Sunday, October 23, 2011

"There's a guy peeing in the kitchen sink..."

This weekend was one of those weekends that I'd just like to erase from history.  It never happened.  Everything is perfect, my family is a happy little nucleus within this great big cell of a house, and we are all safe and loved well.
The opposite of that never happened.  Not even for a second.  Erase.  Undo.

By now it's probably no secret that I am a woman completely dominated by her emotions, and the emotions of others.  Naturally, therefore, I spent the bulk of my shitty weekend frazzled and trying to pretend I hadn't just been bawling like a newborn calf.

At the gas station, a man and his daughter got out of his truck.  He was holding several bags, and she carried a purple stuffed unicorn.  The pair approached the car parked directly ahead of them, and when the trunk opened, they put the girls belongings inside...
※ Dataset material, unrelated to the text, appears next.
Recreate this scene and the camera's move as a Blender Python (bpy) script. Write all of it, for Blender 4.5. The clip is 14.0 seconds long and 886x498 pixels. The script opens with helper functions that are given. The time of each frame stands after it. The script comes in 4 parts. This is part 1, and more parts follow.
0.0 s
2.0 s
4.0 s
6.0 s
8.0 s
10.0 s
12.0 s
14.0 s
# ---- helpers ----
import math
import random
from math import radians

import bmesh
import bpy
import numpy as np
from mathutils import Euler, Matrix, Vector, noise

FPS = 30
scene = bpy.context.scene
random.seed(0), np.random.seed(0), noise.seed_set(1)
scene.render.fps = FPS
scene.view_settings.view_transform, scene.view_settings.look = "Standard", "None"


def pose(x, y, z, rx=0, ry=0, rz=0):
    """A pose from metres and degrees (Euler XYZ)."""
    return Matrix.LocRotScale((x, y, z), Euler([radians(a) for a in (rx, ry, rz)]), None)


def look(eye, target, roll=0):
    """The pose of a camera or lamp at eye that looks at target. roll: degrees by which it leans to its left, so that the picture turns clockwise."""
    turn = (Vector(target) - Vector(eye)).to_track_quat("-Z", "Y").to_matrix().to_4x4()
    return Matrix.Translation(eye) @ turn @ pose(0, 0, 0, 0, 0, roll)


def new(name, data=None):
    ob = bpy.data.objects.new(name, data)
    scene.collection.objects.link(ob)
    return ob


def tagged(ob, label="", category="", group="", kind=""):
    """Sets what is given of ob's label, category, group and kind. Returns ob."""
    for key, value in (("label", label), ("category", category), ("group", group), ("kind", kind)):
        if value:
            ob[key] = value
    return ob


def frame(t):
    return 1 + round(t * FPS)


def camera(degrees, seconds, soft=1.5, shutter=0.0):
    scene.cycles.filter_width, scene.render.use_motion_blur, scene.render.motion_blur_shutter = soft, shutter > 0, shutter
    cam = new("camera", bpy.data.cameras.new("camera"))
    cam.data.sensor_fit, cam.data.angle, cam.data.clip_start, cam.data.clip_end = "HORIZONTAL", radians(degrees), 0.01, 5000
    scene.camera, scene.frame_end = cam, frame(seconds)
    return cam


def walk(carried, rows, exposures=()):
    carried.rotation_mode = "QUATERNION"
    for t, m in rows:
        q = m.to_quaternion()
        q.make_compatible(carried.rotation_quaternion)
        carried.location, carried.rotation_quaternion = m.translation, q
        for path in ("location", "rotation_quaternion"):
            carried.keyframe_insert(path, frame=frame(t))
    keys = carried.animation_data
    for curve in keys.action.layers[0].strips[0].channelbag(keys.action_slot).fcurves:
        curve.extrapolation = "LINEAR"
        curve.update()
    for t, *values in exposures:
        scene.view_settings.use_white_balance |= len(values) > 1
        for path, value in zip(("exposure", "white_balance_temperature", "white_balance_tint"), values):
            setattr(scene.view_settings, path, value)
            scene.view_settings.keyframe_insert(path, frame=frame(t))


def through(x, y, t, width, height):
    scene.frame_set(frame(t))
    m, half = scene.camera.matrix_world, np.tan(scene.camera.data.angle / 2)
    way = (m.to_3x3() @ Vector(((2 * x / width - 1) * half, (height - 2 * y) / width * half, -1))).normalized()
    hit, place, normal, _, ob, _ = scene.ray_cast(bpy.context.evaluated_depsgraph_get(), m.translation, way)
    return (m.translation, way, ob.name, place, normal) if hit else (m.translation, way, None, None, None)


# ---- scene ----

(Oh, I know what this is.  So familiar.  Except our "exchange" point wasn't a gas station.  It was a downtown Shoney'
s.  When there still was a Shoney's.  And my mother never stayed in the car...)

Dad and Daughter embraced.   I looked away from them, partly to give them the respectful privacy I felt they deserved, and partly due to my uncontrollable waterworks.  Whether it was the result of their awkward goodbye, or the remarkably shitty series of events earlier in the weekend, I do not know.   They separated.  Dad realizes Daughter has forgotten a few items in the backseat.  They meet again, embrace again.  People stare.
With the exchange complete, Dad and Daughter depart in separate vehicles, and I imagine the exchange between Mother and Daughter.

"How was your weekend with your dad?"
"Fine."
"Did you do anything special?"
"No."
"Well, you're chatty."
"I'm just tired..."  (fake sleep.  Think over the oddities and foreign happenings of the weekend.  Sigh of relief that the next visit will be months away...)

But maybe that was more my mother's and my own exchange, than this mother and daughter.

The whole situation made me achingly sad.  For the little girl.  For her dad.  For my Dad.  And for my own feelings, or lack thereof, of which situations like this make me aware.

I wish I hadn't seen it.
And I never want to have to ask my own kids, "how was your weekend with your dad".